* WORK TO BE COMPLETED *
Pictures stay out of the copy; set down each line of the listing below exactly.

----

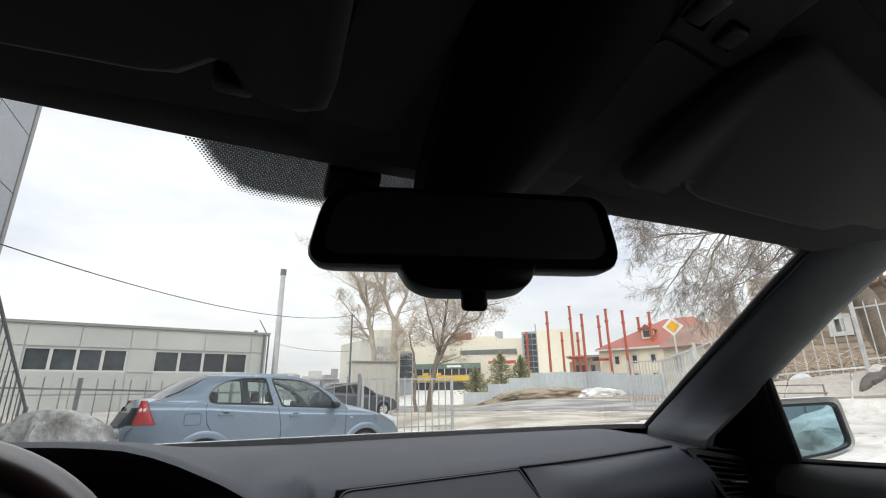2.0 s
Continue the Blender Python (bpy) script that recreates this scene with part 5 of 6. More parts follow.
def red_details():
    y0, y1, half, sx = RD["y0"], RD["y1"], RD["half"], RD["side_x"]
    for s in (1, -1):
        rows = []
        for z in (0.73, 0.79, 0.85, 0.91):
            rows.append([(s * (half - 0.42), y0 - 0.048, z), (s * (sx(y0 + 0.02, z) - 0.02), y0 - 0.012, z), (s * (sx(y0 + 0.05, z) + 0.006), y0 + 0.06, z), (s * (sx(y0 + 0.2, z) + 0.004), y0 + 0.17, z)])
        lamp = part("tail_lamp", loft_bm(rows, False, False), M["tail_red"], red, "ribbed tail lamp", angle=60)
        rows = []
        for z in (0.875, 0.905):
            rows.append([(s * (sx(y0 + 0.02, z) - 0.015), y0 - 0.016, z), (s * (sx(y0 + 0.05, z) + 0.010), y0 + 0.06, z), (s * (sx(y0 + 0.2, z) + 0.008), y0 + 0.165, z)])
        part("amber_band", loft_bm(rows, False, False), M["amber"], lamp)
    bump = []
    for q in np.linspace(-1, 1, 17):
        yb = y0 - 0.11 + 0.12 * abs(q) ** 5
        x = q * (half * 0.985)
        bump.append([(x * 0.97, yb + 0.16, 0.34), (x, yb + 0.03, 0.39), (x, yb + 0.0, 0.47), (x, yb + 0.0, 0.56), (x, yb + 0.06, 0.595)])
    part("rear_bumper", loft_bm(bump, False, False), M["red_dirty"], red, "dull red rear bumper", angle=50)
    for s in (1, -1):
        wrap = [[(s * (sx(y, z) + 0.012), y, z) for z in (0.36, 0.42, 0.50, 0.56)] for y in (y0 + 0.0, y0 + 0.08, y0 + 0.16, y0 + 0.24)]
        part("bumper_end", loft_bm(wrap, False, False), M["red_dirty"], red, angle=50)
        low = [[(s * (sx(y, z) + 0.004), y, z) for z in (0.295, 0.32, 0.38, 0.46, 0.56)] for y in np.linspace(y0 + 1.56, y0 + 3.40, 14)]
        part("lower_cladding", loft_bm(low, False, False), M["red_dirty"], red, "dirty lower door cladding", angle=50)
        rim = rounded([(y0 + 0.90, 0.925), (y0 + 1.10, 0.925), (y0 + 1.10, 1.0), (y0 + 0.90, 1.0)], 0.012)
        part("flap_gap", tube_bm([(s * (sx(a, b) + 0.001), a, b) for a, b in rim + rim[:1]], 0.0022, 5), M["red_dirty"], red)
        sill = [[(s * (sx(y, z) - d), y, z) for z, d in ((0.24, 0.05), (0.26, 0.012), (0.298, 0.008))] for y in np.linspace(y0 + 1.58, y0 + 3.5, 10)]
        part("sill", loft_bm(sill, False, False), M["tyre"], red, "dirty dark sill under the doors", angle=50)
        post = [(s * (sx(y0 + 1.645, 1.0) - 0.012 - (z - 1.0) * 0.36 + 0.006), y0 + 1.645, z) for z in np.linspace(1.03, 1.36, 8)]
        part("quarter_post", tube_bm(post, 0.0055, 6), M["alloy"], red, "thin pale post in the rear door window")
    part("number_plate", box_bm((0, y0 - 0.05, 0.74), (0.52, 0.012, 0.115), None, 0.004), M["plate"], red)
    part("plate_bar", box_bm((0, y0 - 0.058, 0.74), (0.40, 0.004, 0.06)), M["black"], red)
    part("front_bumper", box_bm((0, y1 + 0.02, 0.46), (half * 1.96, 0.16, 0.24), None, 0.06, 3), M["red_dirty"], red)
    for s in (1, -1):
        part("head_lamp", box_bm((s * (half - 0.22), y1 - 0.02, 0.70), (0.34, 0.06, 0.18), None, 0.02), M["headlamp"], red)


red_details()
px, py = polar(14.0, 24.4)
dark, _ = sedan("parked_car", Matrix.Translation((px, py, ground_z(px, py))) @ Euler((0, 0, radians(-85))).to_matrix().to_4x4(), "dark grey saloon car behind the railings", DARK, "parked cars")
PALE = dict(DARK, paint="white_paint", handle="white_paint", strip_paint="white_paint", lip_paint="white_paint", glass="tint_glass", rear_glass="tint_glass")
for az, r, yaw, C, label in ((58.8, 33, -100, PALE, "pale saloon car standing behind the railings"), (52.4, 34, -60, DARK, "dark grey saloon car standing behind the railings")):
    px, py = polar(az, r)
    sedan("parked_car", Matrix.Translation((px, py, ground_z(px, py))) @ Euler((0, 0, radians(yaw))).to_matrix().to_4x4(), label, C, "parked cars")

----

* TASK RESULT *
2.0 s
Continue the Blender Python (bpy) script that recreates this scene with part 5 of 6. More parts follow.
def red_details():
    y0, y1, half, sx = RD["y0"], RD["y1"], RD["half"], RD["side_x"]
    for s in (1, -1):
        rows = []
        for z in (0.73, 0.79, 0.85, 0.91):
            rows.append([(s * (half - 0.42), y0 - 0.048, z), (s * (sx(y0 + 0.02, z) - 0.02), y0 - 0.012, z), (s * (sx(y0 + 0.05, z) + 0.006), y0 + 0.06, z), (s * (sx(y0 + 0.2, z) + 0.004), y0 + 0.17, z)])
        lamp = part("tail_lamp", loft_bm(rows, False, False), M["tail_red"], red, "ribbed tail lamp", angle=60)
        rows = []
        for z in (0.875, 0.905):
            rows.append([(s * (sx(y0 + 0.02, z) - 0.015), y0 - 0.016, z), (s * (sx(y0 + 0.05, z) + 0.010), y0 + 0.06, z), (s * (sx(y0 + 0.2, z) + 0.008), y0 + 0.165, z)])
        part("amber_band", loft_bm(rows, False, False), M["amber"], lamp)
    bump = []
    for q in np.linspace(-1, 1, 17):
        yb = y0 - 0.11 + 0.12 * abs(q) ** 5
        x = q * (half * 0.985)
        bump.append([(x * 0.97, yb + 0.16, 0.34), (x, yb + 0.03, 0.39), (x, yb + 0.0, 0.47), (x, yb + 0.0, 0.56), (x, yb + 0.06, 0.595)])
    part("rear_bumper", loft_bm(bump, False, False), M["red_dirty"], red, "dull red rear bumper", angle=50)
    for s in (1, -1):
        wrap = [[(s * (sx(y, z) + 0.012), y, z) for z in (0.36, 0.42, 0.50, 0.56)] for y in (y0 + 0.0, y0 + 0.08, y0 + 0.16, y0 + 0.24)]
        part("bumper_end", loft_bm(wrap, False, False), M["red_dirty"], red, angle=50)
        low = [[(s * (sx(y, z) + 0.004), y, z) for z in (0.295, 0.32, 0.38, 0.46, 0.56)] for y in np.linspace(y0 + 1.56, y0 + 3.40, 14)]
        part("lower_cladding", loft_bm(low, False, False), M["red_dirty"], red, "dirty lower door cladding", angle=50)
        rim = rounded([(y0 + 0.90, 0.925), (y0 + 1.10, 0.925), (y0 + 1.10, 1.0), (y0 + 0.90, 1.0)], 0.012)
        part("flap_gap", tube_bm([(s * (sx(a, b) + 0.001), a, b) for a, b in rim + rim[:1]], 0.0022, 5), M["red_dirty"], red)
        sill = [[(s * (sx(y, z) - d), y, z) for z, d in ((0.24, 0.05), (0.26, 0.012), (0.298, 0.008))] for y in np.linspace(y0 + 1.58, y0 + 3.5, 10)]
        part("sill", loft_bm(sill, False, False), M["tyre"], red, "dirty dark sill under the doors", angle=50)
        post = [(s * (sx(y0 + 1.645, 1.0) - 0.012 - (z - 1.0) * 0.36 + 0.006), y0 + 1.645, z) for z in np.linspace(1.03, 1.36, 8)]
        part("quarter_post", tube_bm(post, 0.0055, 6), M["alloy"], red, "thin pale post in the rear door window")
    part("number_plate", box_bm((0, y0 - 0.05, 0.74), (0.52, 0.012, 0.115), None, 0.004), M["plate"], red)
    part("plate_bar", box_bm((0, y0 - 0.058, 0.74), (0.40, 0.004, 0.06)), M["black"], red)
    part("front_bumper", box_bm((0, y1 + 0.02, 0.46), (half * 1.96, 0.16, 0.24), None, 0.06, 3), M["red_dirty"], red)
    for s in (1, -1):
        part("head_lamp", box_bm((s * (half - 0.22), y1 - 0.02, 0.70), (0.34, 0.06, 0.18), None, 0.02), M["headlamp"], red)


red_details()
px, py = polar(14.0, 24.4)
dark, _ = sedan("parked_car", Matrix.Translation((px, py, ground_z(px, py))) @ Euler((0, 0, radians(-85))).to_matrix().to_4x4(), "dark grey saloon car behind the railings", DARK, "parked cars")
PALE = dict(DARK, paint="white_paint", handle="white_paint", strip_paint="white_paint", lip_paint="white_paint", glass="tint_glass", rear_glass="tint_glass")
for az, r, yaw, C, label in ((58.8, 33, -100, PALE, "pale saloon car standing behind the railings"), (52.4, 34, -60, DARK, "dark grey saloon car standing behind the railings")):
    px, py = polar(az, r)
    sedan("parked_car", Matrix.Translation((px, py, ground_z(px, py))) @ Euler((0, 0, radians(yaw))).to_matrix().to_4x4(), label, C, "parked cars")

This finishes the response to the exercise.